# [Task statement]
Starting at the line that contains "5. More parts follow.", reproduce each line exactly up to and including the line that contains "outer = [(-92.5, 222.8)]". Reproduce nothing else.

# [Exercise materials]
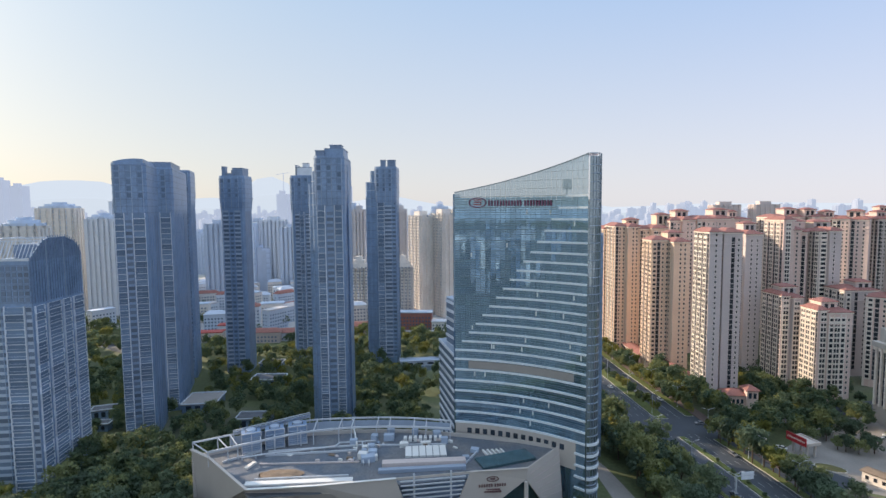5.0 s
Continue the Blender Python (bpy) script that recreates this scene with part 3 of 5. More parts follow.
part("parapet_cap", beam(bmesh.new(), T2, TOP[6], 0.8, 0.22), STONE2, podium, apart=POD_AT)
# the curved steel pergola round the back of the terrace
outer = [(-92.5, 222.8)] + [(x, y) for x, y in REAR[::-1][:-2]]


def smooth(path, n):
    """A smooth plan line through the corners."""
    out = []
    p = [Vector(q) for q in path]
    p = [p[0] * 2 - p[1]] + p + [p[-1] * 2 - p[-2]]
    for i in range(1, len(p) - 2):
        for k in range(n):
            t = k / n
            out.append(0.5 * (2 * p[i] + (p[i + 1] - p[i - 1]) * t + (2 * p[i - 1] - 5 * p[i] + 4 * p[i + 1] - p[i + 2]) * t * t + (3 * p[i] - p[i - 1] - 3 * p[i + 1] + p[i + 2]) * t ** 3))
    return out + [p[-2]]


oline = smooth(outer, 4)
iline = smooth([(-84, 216.5), (-72, 223.5), (-55, 232.5), (-36, 236.8), (-16, 237.5), (3.5, 235.5)], 4)
part("pergola_rail", rail(bmesh.new(), [(*p, 25.8) for p in oline], 0.45, 0.6), STEEL, podium, "white curved outer pergola rail", apart=POD_AT)
part("pergola_rail", rail(bmesh.new(), [(*p, 25.0) for p in iline], 0.5, 0.7), STEEL, podium, apart=POD_AT)
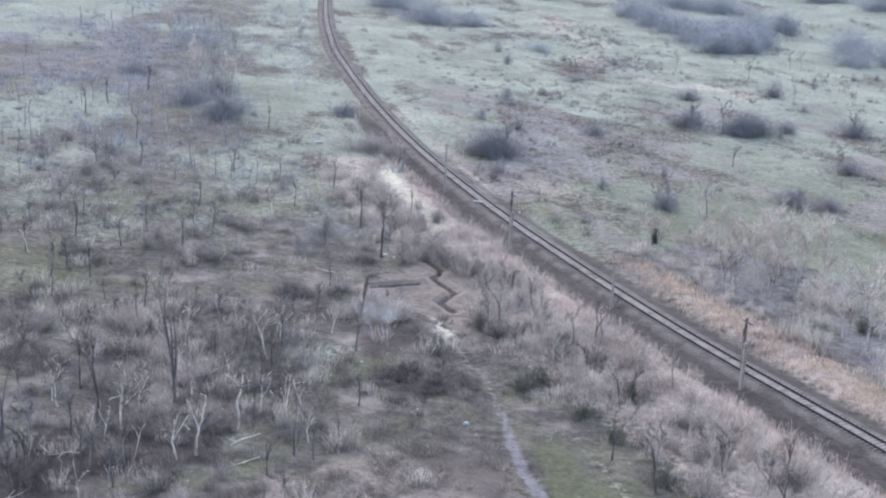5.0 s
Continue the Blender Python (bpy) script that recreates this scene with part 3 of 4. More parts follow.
def far_stems():
    """Slender trees over the old fields, too many to count."""
    rng, wood, made = random.Random(15), Wood(), 0
    while made < 60:
        x, y = rng.uniform(-130, -24), rng.uniform(205, 400)
        if abs(x) > 0.42 * (y + 20) or float(vnoise(x, y, 22, 12)) < 0.45 or away(np.array(x), np.array(y), TRACK_LINE)[0] < 14 or inside(np.array(x), np.array(y), GREENS[2]):
            continue
        h = rng.uniform(2.4, 5.5)
        p = grow(rng, Vector((x, y, float(level(x, y)) - 0.2)), Vector((rng.uniform(-0.1, 0.1), rng.uniform(-0.1, 0.1), 1)), h, 0.1, 5)
        wood.tube(p, taper(0.10, 0.03, 6), 5)
        for _ in range(rng.randint(4, 8)):
            k = rng.randint(2, 5)
            q = grow(rng, p[k], side_way(rng, (p[k] - p[k - 1]).normalized(), rng.uniform(0.3, 0.7)), h * rng.uniform(0.15, 0.35), 0.15, 3, 0.08)
            wood.tube(q, [0.05, 0.04, 0.03, 0.015], 3)
        made += 1
    tagged(link_mesh("slender_trees", wood.v, wood.f, BARK_GREY, None, True), "slender leafless trees scattered over the old fields", "trees", kind="stuff")


build_trees()
far_stems()


def build_shrubs():
    dome = "dense dark leafless shrub thicket on the meadow"
    for s, (x, y, rx, ry, h, n) in enumerate([
            (-2.6, 239.5, 7.4, 4.6, 6.4, 1500), (48.5, 270, 9.5, 4.5, 6.2, 1700), (37.5, 275, 5.5, 4, 5.0, 700), (71.5, 274, 5, 4, 5.0, 550), (58, 276, 5, 2.4, 2.6, 350), (47.6, 214, 5.5, 3, 3.2, 500), (62.2, 318, 3.5, 3, 4.8, 350),
            (-28.1, 420, 14, 9, 9.0, 1700), (-14.5, 417, 8, 6, 7.0, 800), (-43, 450, 14, 11, 10.0, 1500), (93, 370, 9, 8, 8.5, 900), (-84.0, 348, 9, 7, 8.0, 800), (-57.5, 259, 8, 5, 5.5, 1100),
            (-33.9, 268, 3.2, 3.5, 3.4, 350), (25.9, 207, 3.6, 2.6, 4.0, 350), (40.8, 307, 4, 3, 3.2, 350), (6.7, 370, 6, 3, 3.0, 300), (62, 238, 4, 3, 3.6, 300),
            (53, 212, 3.0, 2.5, 2.8, 250), (15.5, 322, 5, 2, 1.6, 250), (17, 262, 4, 3, 3.0, 300), (-25, 236, 4.5, 9, 4.2, 900), (-67, 270, 8, 6, 6.0, 800), (-64, 284, 5, 5, 7.0, 500), (-88, 302, 7, 5, 4.0, 400)]):
        # from y 325 on, shrubs take the twig colour with haze painted in
        place(shrub(s + 50, rx, ry, h, n, TWIG_LIGHT if x == -25 else TWIG_SLATE if y < 325 else TWIG_HAZE, 5, dome, 0.034), x, y, 20 * s)
    for s, (x, y, r, h) in enumerate([(5.5, 131.5, 2.4, 2.6), (3.6, 129.2, 1.8, 2.0), (9.5, 122.5, 2.2, 2.4), (12.4, 117.5, 2.0, 2.2), (-1.6, 146.3, 1.6, 1.8), (16.3, 109.0, 2.2, 2.5)]):
        place(shrub(s + 90, r, r, h, 110, LEAFY, 6, "dark green evergreen bush in the brush", 0.03, "evergreen bushes"), x, y, 40 * s)
    for s, (x, y, h) in enumerate([(22.6, 187.2, 4.2), (44.8, 153.0, 3.6), (14.9, 127.9, 2.6)]):
        place(shrub(s + 110, 0.9, 0.8, h, 90, LEAFY, 7, "narrow dark evergreen bush standing upright", 0.03, "evergreen bushes"), x, y, 70 * s)
    wood = [(58, 385, 9, 8), (66, 389, 8, 8), (54, 400, 9, 9), (62, 410, 13, 10), (50, 421, 9, 9), (44, 437, 9, 8), (72, 402, 9, 9), (39, 457, 10, 8), (85, 433, 9, 6), (74, 427, 9, 8), (58, 492, 15, 9),
            (72, 482, 13, 8), (47, 518, 14, 8), (96, 538, 18, 8), (119, 533, 17, 9), (136, 516, 15, 9), (98, 392, 9, 9), (106, 376, 9, 9), (80, 570, 28, 12), (128, 592, 34, 14), (8, 500, 9, 7), (-90, 478, 9, 9)]
    for s, (x, y, rx, ry) in enumerate(wood):
        # the copses' haze is only their paler, bluer base colour
        place(shrub(s + 130, rx, ry, 9.5, 700 + 35 * int(rx), TWIG_HAZE, 4, "distant leafless copse, haze painted into its grey twigs", 0.06, "distant copses"), x, y, 15 * s)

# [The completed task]
Continue the Blender Python (bpy) script that recreates this scene with part 3 of 5. More parts follow.
part("parapet_cap", beam(bmesh.new(), T2, TOP[6], 0.8, 0.22), STONE2, podium, apart=POD_AT)
# the curved steel pergola round the back of the terrace
outer = [(-92.5, 222.8)] + [(x, y) for x, y in REAR[::-1][:-2]]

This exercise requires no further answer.